By way of comparison and to give you an idea of the dazzling technical advancements achieved in recent years, equivalent molecular details have taken more than 20 years to be obtained with such precision on HIV! Achieving this in less than 2-3 months remains a colossal feat, which is only made possible by recent technological advancements and financial investments in basic science.
Knowing this, I took some time to build a few atomic pictures of the S protein to show you. These images were prepared from the atomic data obtained by these researchers, whose results are publicly available because they were funded by governments and our taxes (like the vast majority of basic research in our societies). When looking at the S protein at the molecular level, we can “take a picture” of all its atoms as they are positioned in space. When schematized, it looks like this:
In this previous picture, have a look at the green colored section on top of which you see mini red dots. This section of the S protein is called the "Receptor Binding Domain" (or RBD, for short). As its name implies, it is the only section of the large coronavirus S protein that contacts the lock on the surface of our cells. And the little red dots at the end of the RBD are the only atoms that are absolutely necessary to make contact.

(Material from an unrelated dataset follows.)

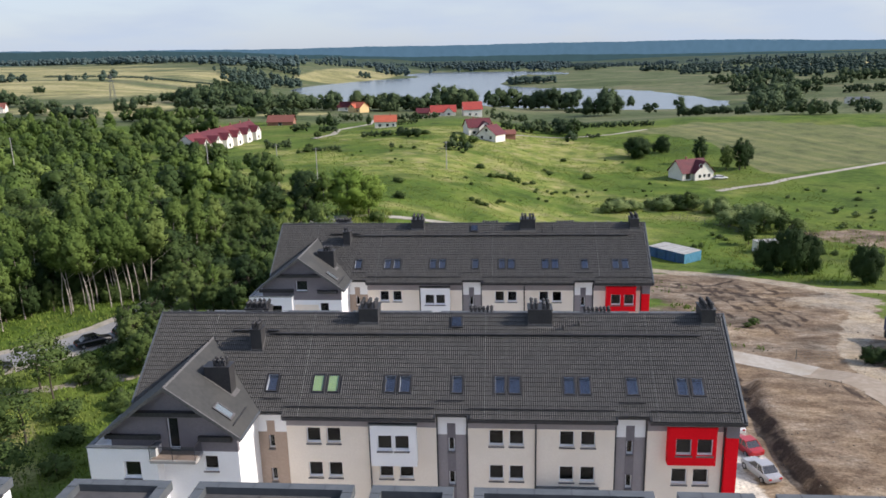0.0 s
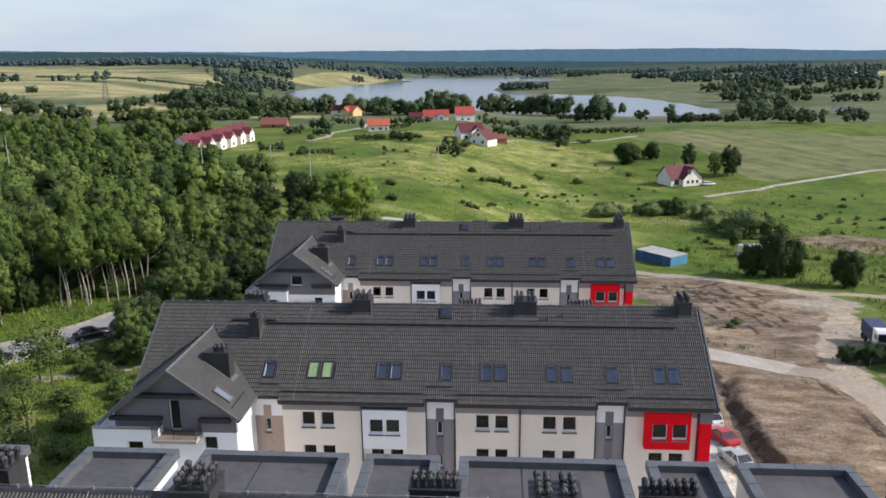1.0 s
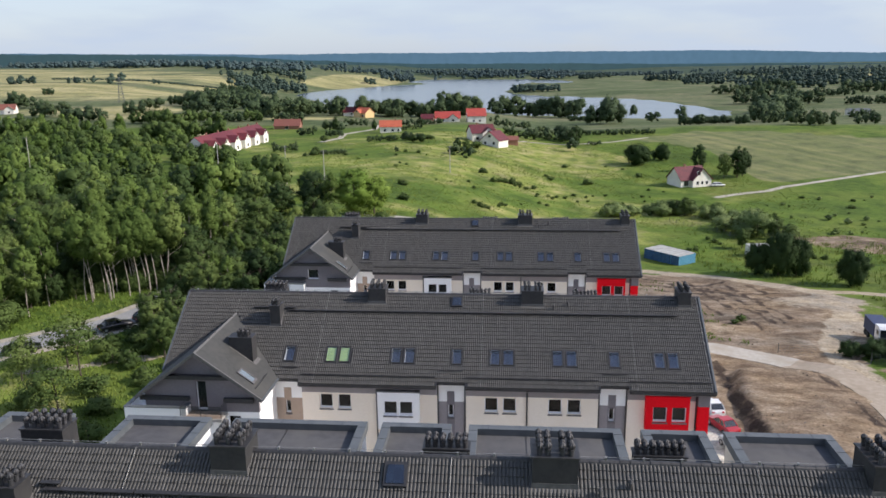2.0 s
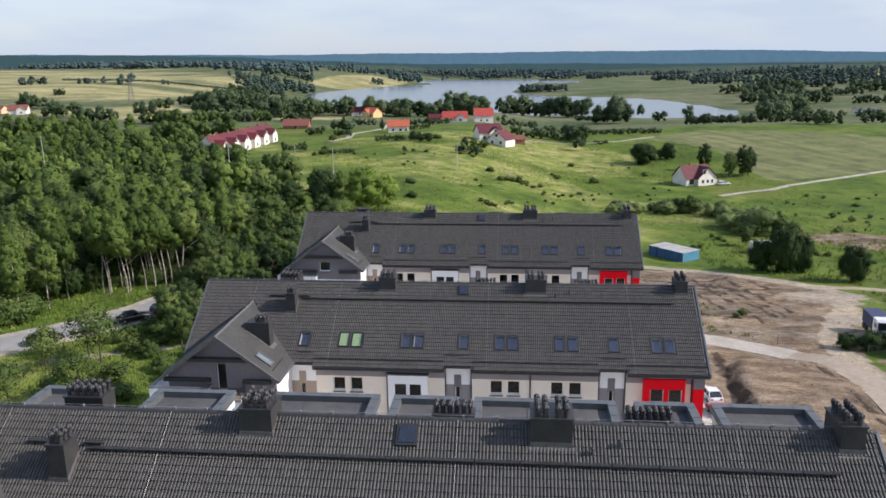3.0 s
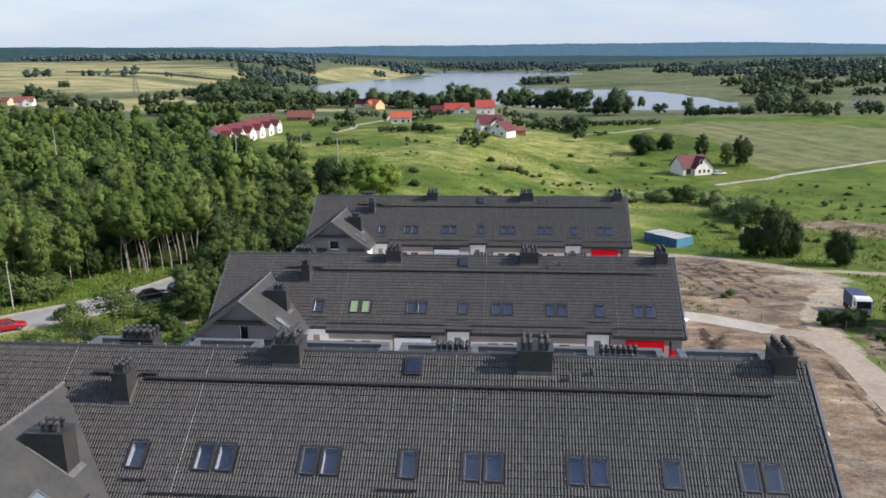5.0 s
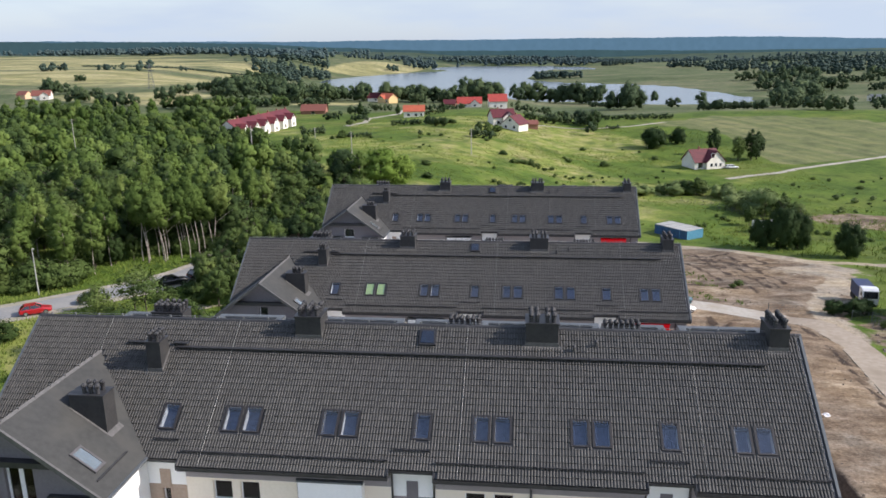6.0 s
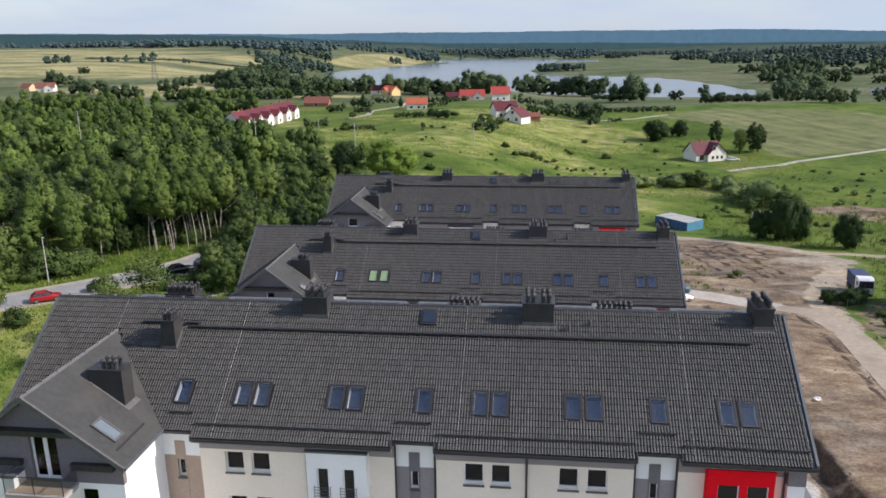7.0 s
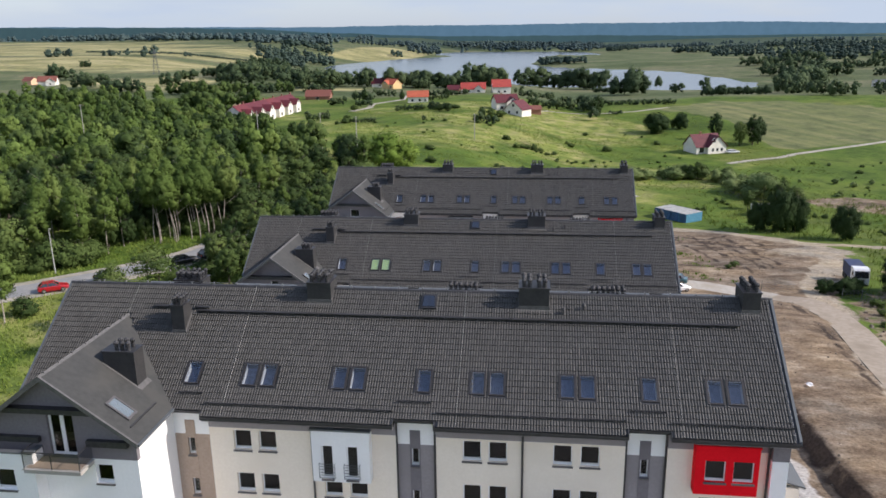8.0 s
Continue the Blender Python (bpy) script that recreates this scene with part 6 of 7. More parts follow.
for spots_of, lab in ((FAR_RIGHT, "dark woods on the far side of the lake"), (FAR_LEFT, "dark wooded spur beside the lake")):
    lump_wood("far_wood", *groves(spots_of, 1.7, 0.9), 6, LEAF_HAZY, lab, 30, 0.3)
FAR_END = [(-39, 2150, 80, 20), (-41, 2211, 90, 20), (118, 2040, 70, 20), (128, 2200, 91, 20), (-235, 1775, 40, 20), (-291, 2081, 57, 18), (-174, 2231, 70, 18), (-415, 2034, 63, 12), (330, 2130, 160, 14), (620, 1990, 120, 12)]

Funny guys will offer to open the door with the other hand, but say I forced you to wear a huge pair of gloves? You won't be able to grab the handle to get in your car. Same thing with the coronavirus: if you can prevent those few red atoms from recognizing the blue atoms by putting a "pair of gloves" in between, you pretty much prevent the virus from recognizing your cells. Coronavirus infection cannot occur.
This is one of the main advantages of structural biology: it allows us to see and understand what is actually going on at the atomic level in order to develop specific drugs or molecules to disrupt this unique interface between two proteins. The goal is to present the red atoms with something they’ll actually “prefer” over the blue atoms, and then stick to it. We are not talking about developing a vaccine here (which involves a completely different molecular mechanism), but this approach is one of the many avenues currently being pursued for the development of potential antiviral drugs that may prevent or reduce the effect of coronavirus infection.
1. Wrapp D, Wang N, Corbett KS, et al. Cryo-EM structure of the 2019-nCoV spike in the prefusion conformation. Science. 2020;367(6483):1260–1263.
2. Yan R, Zhang Y, Li Y, Xia L, Guo Y, Zhou Q. Structural basis for the recognition of SARS-CoV-2 by full-length human ACE2. Science. 2020;367(6485):1444–1448.